VwGH 93/14/0062

VwGH93/14/006229.7.1997

Der Verwaltungsgerichtshof hat durch den Vorsitzenden Senatspräsident Dr. Weiss und die Hofräte Dr. Karger, Dr. Graf, Mag. Heinzl und Dr. Zorn als Richter, im Beisein des Schriftführers Mag. Hajicek, über die Beschwerde des Präsidenten der Finanzlandesdirektion für Kärnten gegen den Bescheid der Finanzlandesdirektion für Kärnten (Berufungssenat I) vom 18. Februar 1993, Zl 326-3/88, betreffend Einkommen- und Gewerbesteuer 1984 bis 1986 (mitbeteiligte Partei: WS in W, vertreten durch Dr. SS, Rechtsanwalt in W), zu Recht erkannt:

Normen

EStG 1972 §4 Abs1;
EStG 1972 §4 Abs4;
EStG 1972 §5;
EStG 1972 §4 Abs1;
EStG 1972 §4 Abs4;
EStG 1972 §5;

 

Spruch:

Der angefochtene Bescheid wird wegen Rechtswidrigkeit seines Inhaltes aufgehoben.

Begründung

Im Beschwerdefall ist die Frage strittig, ob ein Dachboden (im Ausmaß von rd 192 m2) sowie einige weitere Flächen (im Gesamtausmaß von rd 54 m2) eines Gebäudes, in dessen Erdgeschoß die Mitbeteiligte bis 1986 einen Textilhandel betrieben hatte, in die Prüfung der Frage des Ausmaßes der betrieblichen gegenüber der privaten Nutzung einzubeziehen und dementsprechend - bei Einbeziehung - von einer untergeordneten betrieblichen Nutzung des Gebäudes mit der Folge seiner vollen Zuordnung zum Privatvermögen auszugehen sei oder nicht.

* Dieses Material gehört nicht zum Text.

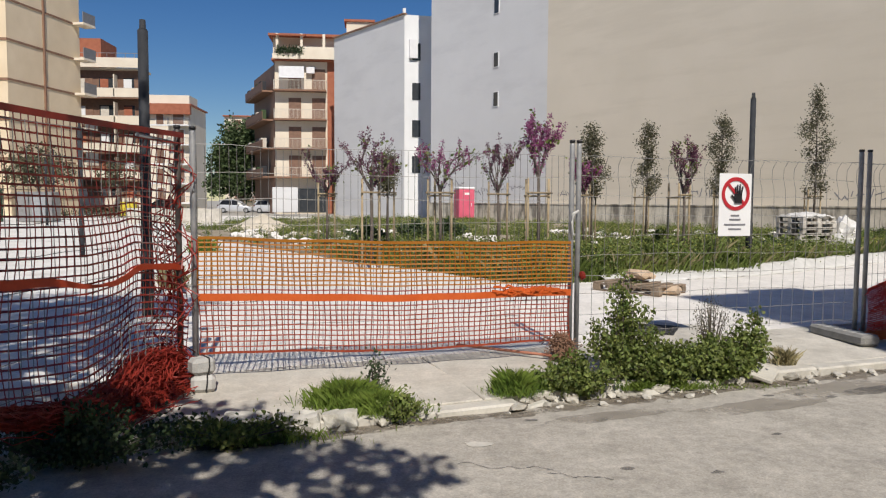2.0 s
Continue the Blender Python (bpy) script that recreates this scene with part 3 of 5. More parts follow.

Anläßlich einer die Jahre 1984 bis 1986 umfassenden abgabenbehördlichen Prüfung machte die Mitbeteiligte geltend, daß das besagte Gebäude immer schon zur Gänze dem Privatvermögen zuzurechnen gewesen wäre und daher aus Anlaß der "Entprotokollierung" im Jahr 1985 (entsprechend ihrer Steuererklärung für dieses Jahr) keinerlei steuerliche Konsequenzen bezüglich dieses Gebäudes zu ziehen seien. Die betrieblich genutzte Fläche von 158,2 m2 (Erdgeschoß:

vermietete Fläche 85,17 m2, eigenbetriebliche Fläche bzw nach Betriebsaufgabe ebenfalls vermietete Fläche 73,03 m2) sei im Verhältnis zur privatgenutzten Fläche von 771,45 m2 (Erdgeschoß: 87,78 m2, 1. Stock 243,34 m2, 2. Stock 247,64 m2, Dachgeschoß: 192,69 m2) von untergeordneter Bedeutung (17,02 % der Gesamtnutzfläche von 929,65 m2). Demgegenüber vertrat der Prüfer die Auffassung, das Dachgeschoß wäre nicht in die Nutzflächenberechnung einzubeziehen, weil es sich dabei um einen nicht ausgebauten Dachboden handle, der keine jederzeit nutzbare Fläche darstelle. Die Dachlattung und Ziegel seien im Rohzustand belassen worden. Auch sei keine Heizung vorhanden. Die Elektroinstallationen bestünden aus Leuchtstoffröhren, die an den Dachträmen angebracht seien. Die dazuführenden Stromleitungen seien in Feuchtbauweise verlegt worden. Ohne Berücksichtigung des Dachbodens errechne sich der betrieblich genutzte Gebäudeteil mit 22,15 %. Ein Gebäudeteil dieses Ausmaßes sei aber nicht mehr von untergeordneter Bedeutung.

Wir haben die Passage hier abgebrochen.